Saturday, April 16, 2011

Hyner Mountain Kicked My Butt (and Meira crushed my soul)

The Hyner View Trail Challenge is approximately 16.25 miles of beauty and brutality. Today, mix in 42 degree temps, rain and sustained winds over 20mph to make it an interesting day. This was my first attempt at Hyner, and after pulling a hamstring earlier in the week, I was just hoping to survive. The Meira that I refer to in the title is Meira Minard, an excellent local runner who won the women's overall last year at Hyner. I had been trash talking her recently (our road race times are fairly close) so this race was a showdown (although I knew she would kick my butt).

I spied Meira through a crowd of runners at the starting line and waved congenially, while secretly plotting to take her down. The first 1/4 mile was downhill and I ran gingerly until we got to the flat road, after which I caught up with Meira. We exchanged pleasantries as we passed runners for the next mile and a half until we hit the single track and the climbing began. Now it was on.

I was hoping to at least keep up with her on that first climb, and for the most part succeeded. She did get about 50 yards on me towards the top. The view from the top is amazing. If you haven't been to Hyner View, you should check it out someday. I turned around at the top and just stood there and enjoyed the view for a few seconds, before turning around and starting the almost immediate descent.

I run down mountains scared, especially when it is muddy. People blow by me. I lost site of Meira quickly and just worried about my own footing and not getting run over. Near the bottom of this first descent, the eventual female winner blew by me and I knew Meira was going to have a race of it. I did catch site of Meira as we started to ascend again and yelled "Minard, I'm going to get you" after which she started running again and that was pretty much the last I saw of her.
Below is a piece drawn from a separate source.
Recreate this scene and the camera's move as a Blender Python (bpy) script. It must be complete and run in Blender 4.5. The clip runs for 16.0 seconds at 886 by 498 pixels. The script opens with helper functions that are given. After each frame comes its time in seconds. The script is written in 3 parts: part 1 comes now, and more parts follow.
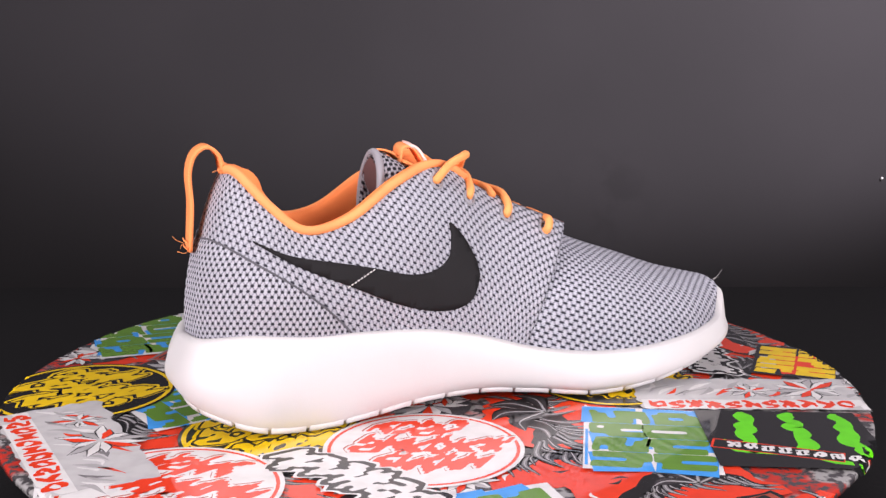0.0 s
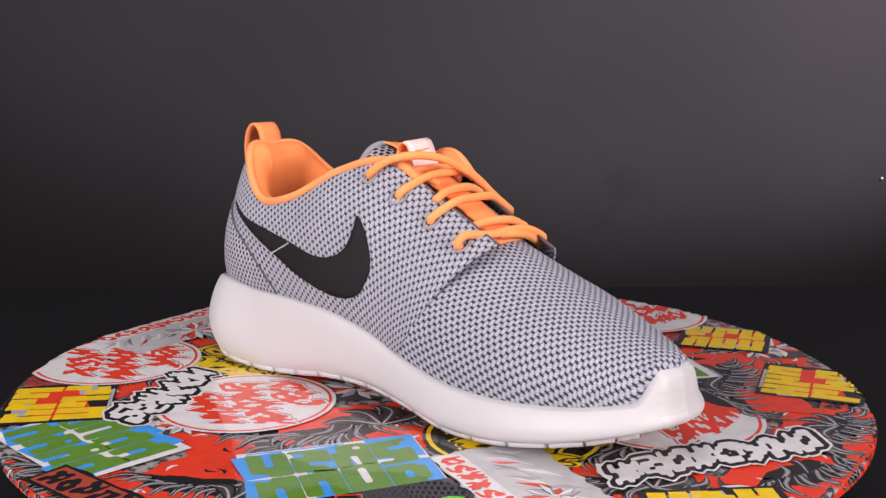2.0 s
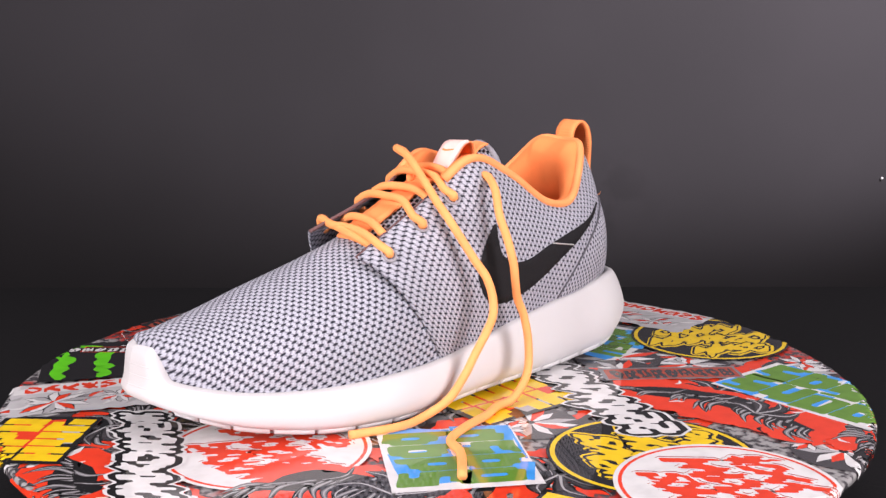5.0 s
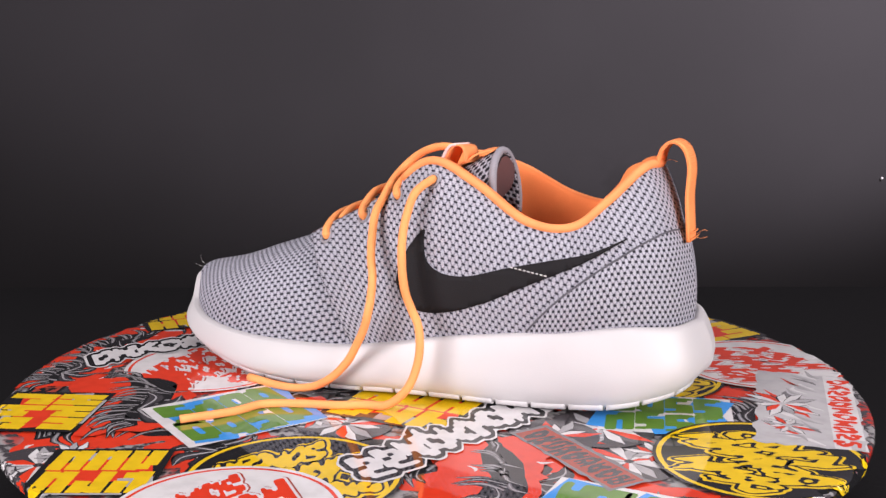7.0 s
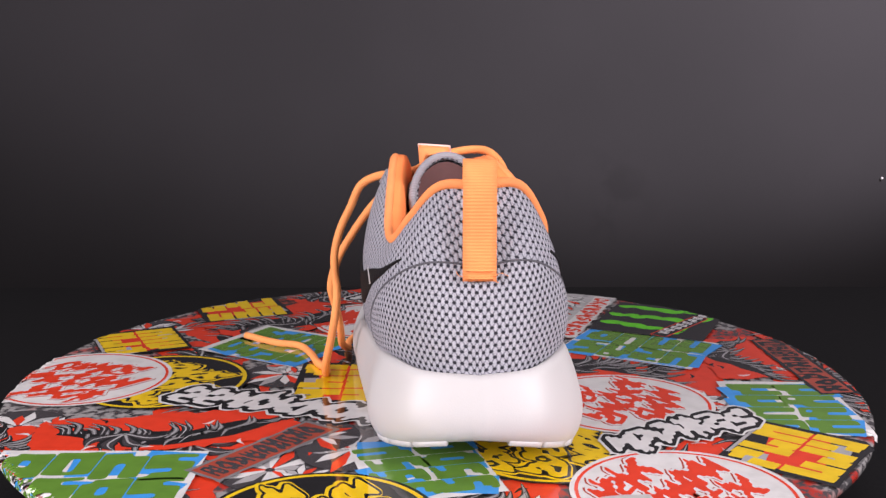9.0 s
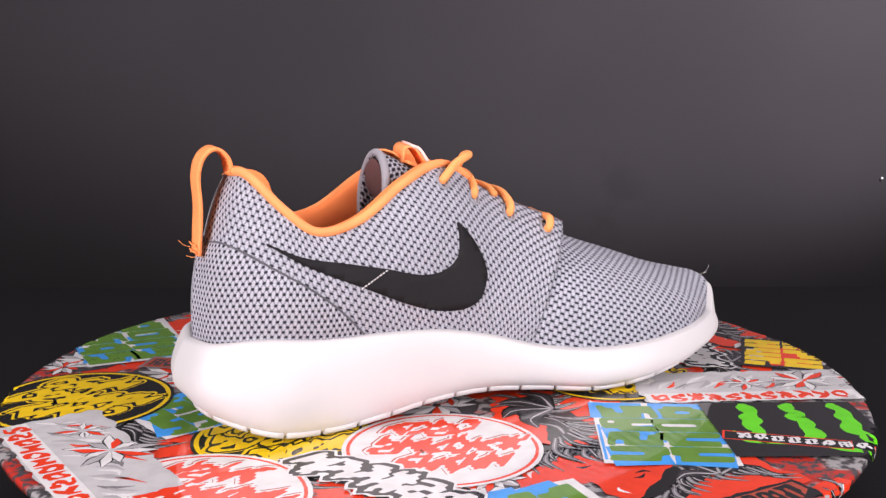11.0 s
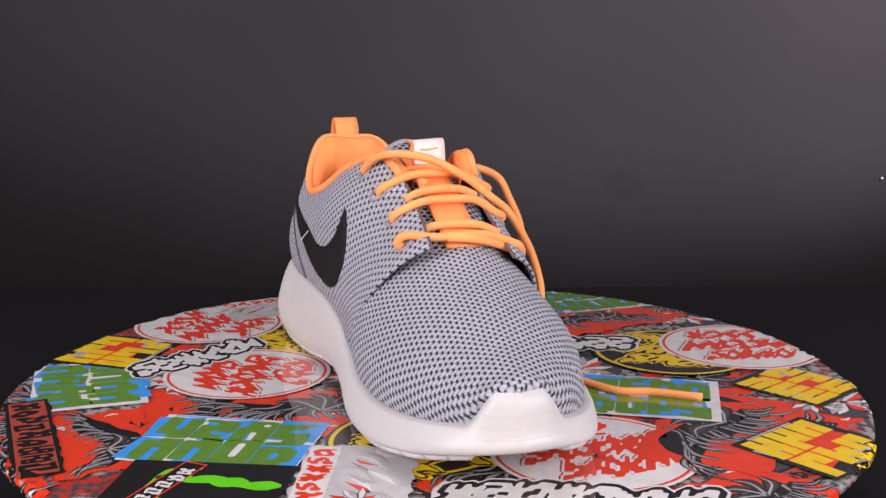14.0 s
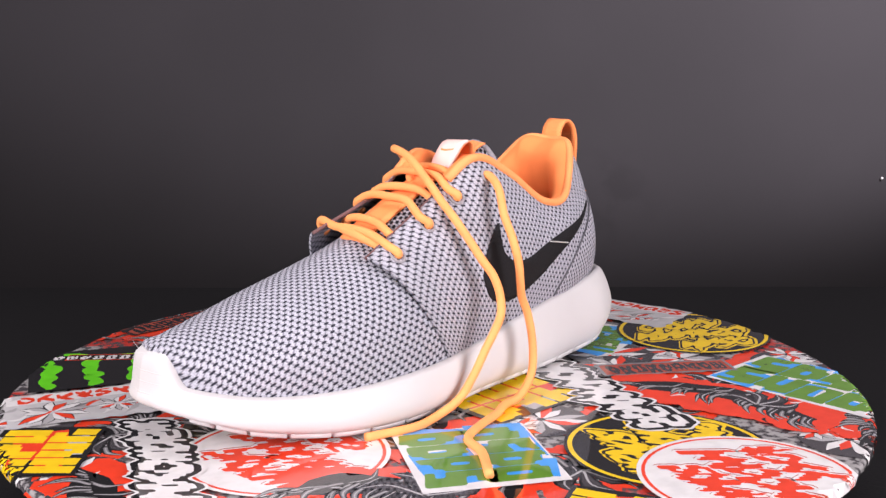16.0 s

The next climb highlighted Hyner's foot-soaking features. The trail followed a stream up the mountain and must have crossed from one side to the other 20 times. At the first crossing, the guy in front of me went upstream looking for a log to cross on and I decided to just get me feet wet. Within a couple hundred yards I realized this was the correct decision, as cold as it was, because it was inevitable. Then, I just had to laugh. After awhile, instead of criss-crossing the stream, the designers of the trail decided the heck with it and literally just made the stream the trail. We were just running up the stream, and this was not the only time.

The last ascent was again steep but utilized switchbacks until the trail crossed a gas line cut towards the top of the mountain. I took a switchback across the cut and couldn't find the trail until I looked behind me and straight up the cut. There it was, straight up. I started up and was actually worried about falling off the mountain at this point because it was so steep. Once on top, the trail followed the ridge for a few miles and it was relatively flat. My legs were too trashed by this point to take advantage. To add to the misery, it started raining harder at this point.

Not bad for a Pennsylvania race.
A final cautious descent got me back on the road across the west branch of the Susquehanna. Their was a fierce head wind across the bridge, but then it wasn't long to the finish line.

I finished in 2:55 and I imagine Meira was at least 10 minutes in front of me. I haven't seen the results yet. I have learned my lesson. Don't trash talk Meira about trail races. I might be able to keep close on the roads, but there is no chance of that happening on a course with that kind of elevation change.

All in all, it was a fun run and I'd highly recommend it to anyone who enjoys running in the woods. There are over 1000 runners/hikers for this thing. Hopefully the weather will be better next year, because this year's weather did admittedly add some misery to the morning.